Martin Seligman’s research in the 1960s on “learned helplessness” is still widely respected among psychologists. Seligman and his team placed a dog in a cage designed to receive electric shocks. When they hit the cage with a jolt of electricity, the dog jumped and yelped as expected. They waited a few minutes and shocked the cage again, and the dog repeated the jumping and yelping. But after several shocks, something strange happened—the dog responded less and less as he was hardened to the impact of the shock.
The researchers opened the door to the cage and shocked the dog, hypothesizing that the dog would leave the cage when he was shocked. But the dog stayed in the cage; he was numb to the pain. He had learned to live helpless, learned to live in captivity even though he was free.
In the same way, sin hardens us and deceives us. It causes us to stay in the cage although the door has been opened—though Christ has set us free.
The researchers continued their experiment by involving another dog, a dog not hardened by the electric shock. After being jolted with a shock of electricity, the new dog jumped and yelped as he ran quickly out of the cage. The first dog, seeing there was a better way, followed to the freedom that was already his.

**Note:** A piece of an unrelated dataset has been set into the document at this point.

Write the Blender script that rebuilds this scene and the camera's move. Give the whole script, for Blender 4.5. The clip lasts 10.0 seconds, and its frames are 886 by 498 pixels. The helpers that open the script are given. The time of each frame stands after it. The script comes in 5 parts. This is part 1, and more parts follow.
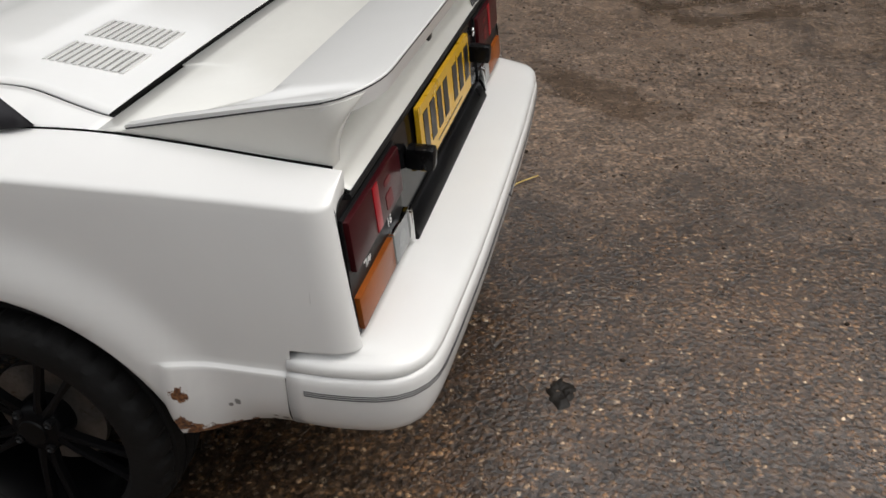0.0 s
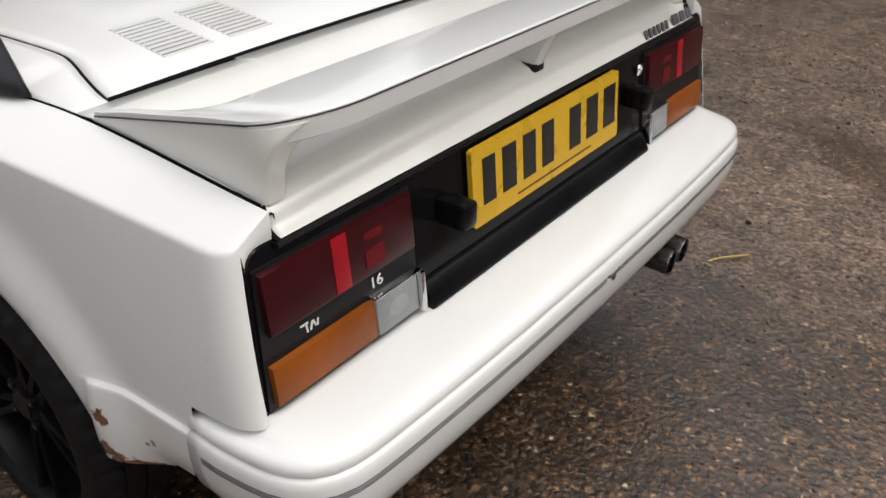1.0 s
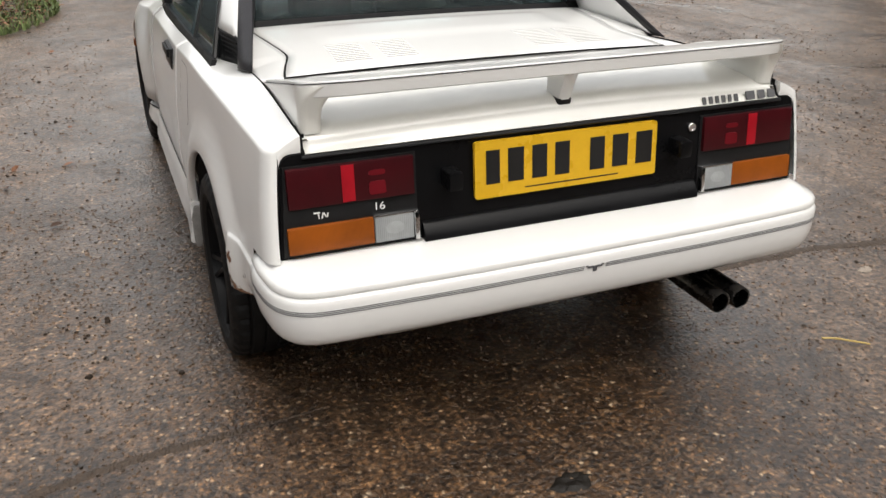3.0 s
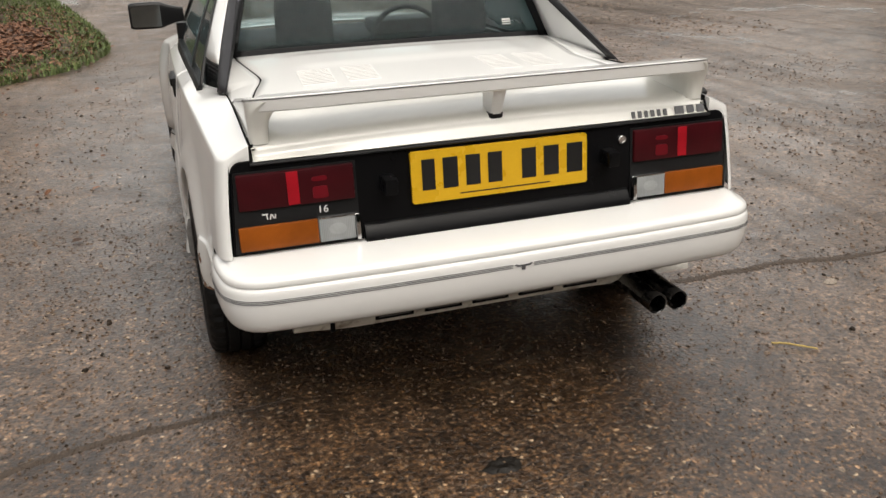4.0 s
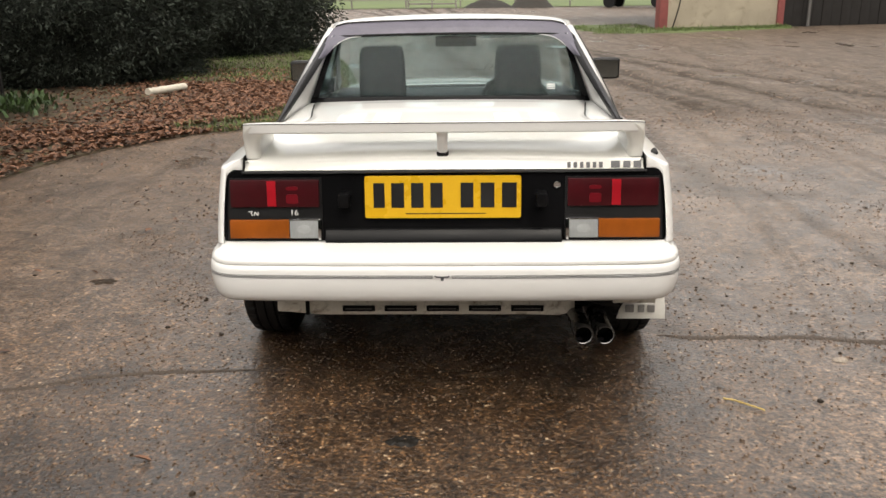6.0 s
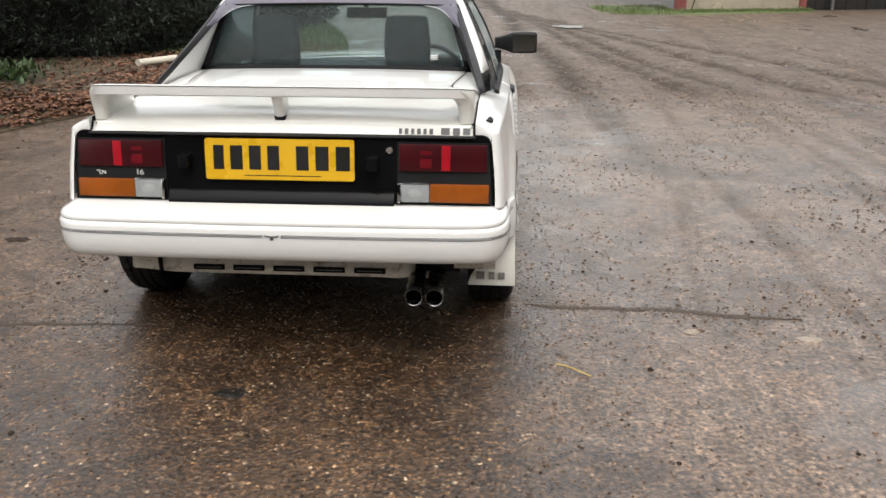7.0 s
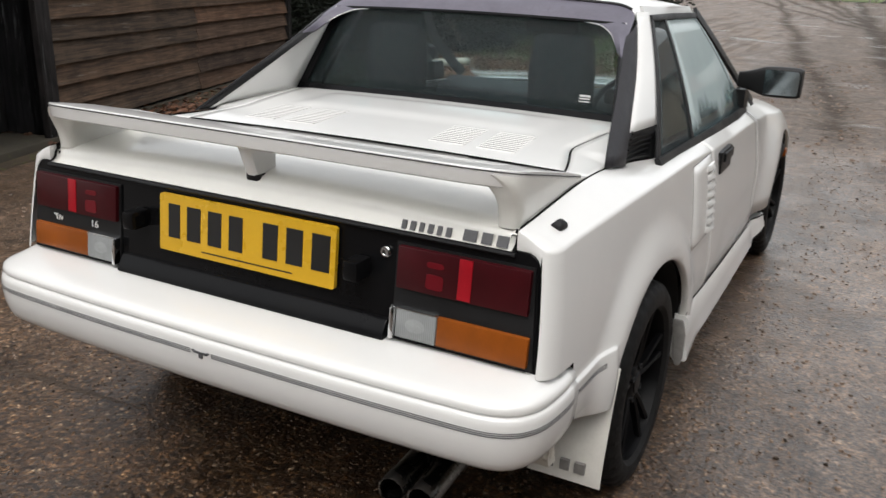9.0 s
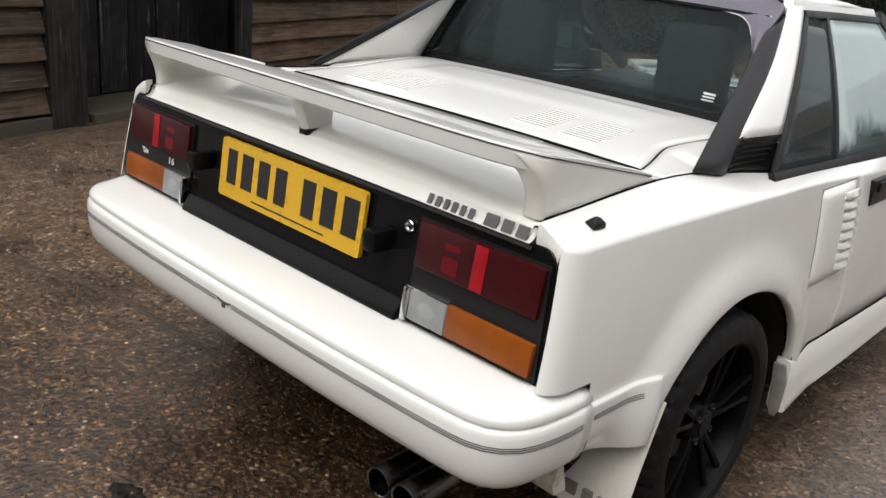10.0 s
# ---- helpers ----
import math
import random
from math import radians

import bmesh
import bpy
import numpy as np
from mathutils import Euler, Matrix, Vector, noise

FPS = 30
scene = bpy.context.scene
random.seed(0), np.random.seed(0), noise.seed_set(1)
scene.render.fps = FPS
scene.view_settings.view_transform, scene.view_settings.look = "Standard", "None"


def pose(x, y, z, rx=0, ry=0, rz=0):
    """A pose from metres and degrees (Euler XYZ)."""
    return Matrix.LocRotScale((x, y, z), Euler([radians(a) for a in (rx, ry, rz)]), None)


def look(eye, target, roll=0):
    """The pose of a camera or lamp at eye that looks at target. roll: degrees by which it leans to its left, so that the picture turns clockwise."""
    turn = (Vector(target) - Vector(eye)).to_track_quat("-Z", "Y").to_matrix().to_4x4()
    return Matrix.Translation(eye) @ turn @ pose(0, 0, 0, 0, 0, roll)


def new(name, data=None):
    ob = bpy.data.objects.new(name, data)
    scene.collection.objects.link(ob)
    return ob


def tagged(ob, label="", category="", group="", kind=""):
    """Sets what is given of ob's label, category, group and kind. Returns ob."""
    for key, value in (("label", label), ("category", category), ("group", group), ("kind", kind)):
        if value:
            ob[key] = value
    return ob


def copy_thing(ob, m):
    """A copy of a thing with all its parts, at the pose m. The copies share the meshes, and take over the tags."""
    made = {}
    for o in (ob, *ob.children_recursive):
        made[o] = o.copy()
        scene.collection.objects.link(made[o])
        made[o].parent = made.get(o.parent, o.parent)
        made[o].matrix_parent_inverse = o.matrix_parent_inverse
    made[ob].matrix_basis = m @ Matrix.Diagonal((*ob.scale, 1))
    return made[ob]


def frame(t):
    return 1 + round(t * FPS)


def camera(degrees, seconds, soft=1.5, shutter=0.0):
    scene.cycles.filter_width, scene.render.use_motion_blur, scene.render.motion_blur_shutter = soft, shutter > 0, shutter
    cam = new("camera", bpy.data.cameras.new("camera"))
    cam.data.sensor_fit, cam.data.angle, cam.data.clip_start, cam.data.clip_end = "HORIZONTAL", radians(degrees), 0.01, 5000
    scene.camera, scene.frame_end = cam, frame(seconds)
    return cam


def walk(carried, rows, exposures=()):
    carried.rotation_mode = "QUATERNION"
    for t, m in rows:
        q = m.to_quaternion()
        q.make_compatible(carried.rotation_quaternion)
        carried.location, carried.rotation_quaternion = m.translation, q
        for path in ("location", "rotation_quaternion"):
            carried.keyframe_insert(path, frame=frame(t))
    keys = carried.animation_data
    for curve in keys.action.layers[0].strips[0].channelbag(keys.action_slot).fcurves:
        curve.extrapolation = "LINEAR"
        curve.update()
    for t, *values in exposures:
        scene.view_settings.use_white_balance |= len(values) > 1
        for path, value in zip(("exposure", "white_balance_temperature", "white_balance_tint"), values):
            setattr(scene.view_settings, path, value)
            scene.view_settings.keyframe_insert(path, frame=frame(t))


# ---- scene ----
cam = camera(55.5, 10.0, shutter=.1)
PATH = [
    (0, (-1.801, -0.224, 1.442), (-0.133, 0.132, 0.397), 0.4),
    (0.5, (-1.517, -0.345, 1.394), (0.063, 0.251, 0.323), 0.8),
    (1, (-1.29, -0.551, 1.367), (0.088, 0.469, 0.336), 1.0),
    (1.5, (-1.26, -0.83, 1.411), (-0.085, 0.526, 0.527), 1.0),
    (2, (-1.259, -1.094, 1.436), (-0.3, 0.426, 0.557), 1.1),
    (2.5, (-1.13, -1.339, 1.406), (-0.331, 0.272, 0.53), 1.3),
    (3, (-1.072, -1.579, 1.424), (-0.369, 0.088, 0.571), 0.5),
    (3.2, (-1.071, -1.702, 1.418), (-0.375, -0.029, 0.572), 0.3),
    (4.3, (-0.697, -1.956, 1.43), (-0.26, -0.154, 0.681), -1.8),
    (4.5, (-0.57, -2.017, 1.437), (-0.272, -0.187, 0.688), -2.1),
    (5, (-0.394, -2.23, 1.396), (-0.234, -0.396, 0.614), -1.7),
    (5.2, (-0.305, -2.292, 1.408), (-0.182, -0.466, 0.602), -0.8),
    (6.3, (0.264, -2.7, 1.408), (0.153, -0.781, 0.854), -0.6),
    (6.5, (0.393, -2.752, 1.418), (0.267, -0.838, 0.851), -0.2),
    (7, (0.778, -2.646, 1.373), (0.635, -0.758, 0.729), 0.0),
    (7.5, (0.951, -2.369, 1.35), (0.775, -0.487, 0.697), -0.4),
    (8, (1.068, -1.997, 1.372), (0.743, -0.118, 0.771), -0.5),
    (8.5, (1.238, -1.618, 1.358), (0.627, 0.183, 0.738), -0.2),
    (9, (1.272, -1.27, 1.348), (0.391, 0.406, 0.704), 1.8),
    (9.5, (1.312, -1.037, 1.318), (0.11, 0.418, 0.656), 4.0),
    (10, (1.468, -0.948, 1.29), (0.216, 0.454, 0.606), 6.1),
]
walk(cam, [(t, look(e, g, r)) for t, e, g, r in PATH], exposures=[(0, -0.53, 6450, 10), (1, -0.4, 6450, 10), (2, -0.35, 6450, 10), (3, -0.1, 6600, 10), (4.5, -0.27, 7050, 10), (5, -0.15, 7250, 10), (6.5, 0.12, 6700, 10), (7.5, -0.03, 6400, 10), (8.5, -0.28, 6350, 10), (9, -0.33, 6400, 10), (10, -0.2, 6450, 10)])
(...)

We desperately need others around us to encourage us to walk in the freedom that Christ has already given us. The writer of Hebrews said, “Encourage each other daily, while it is still called today, so that none of you is hardened by sin’s deception” (Hebrews 3:13).
Community with other believers keeps our hearts tender and soft before the Lord. God uses community grounded in the gospel to mature us and to shepherd us.
Why must we challenge those in our churches to understand that their faith is deeply communal? Because without community, believers will fail to live in the freedom that Christ has purchased for us.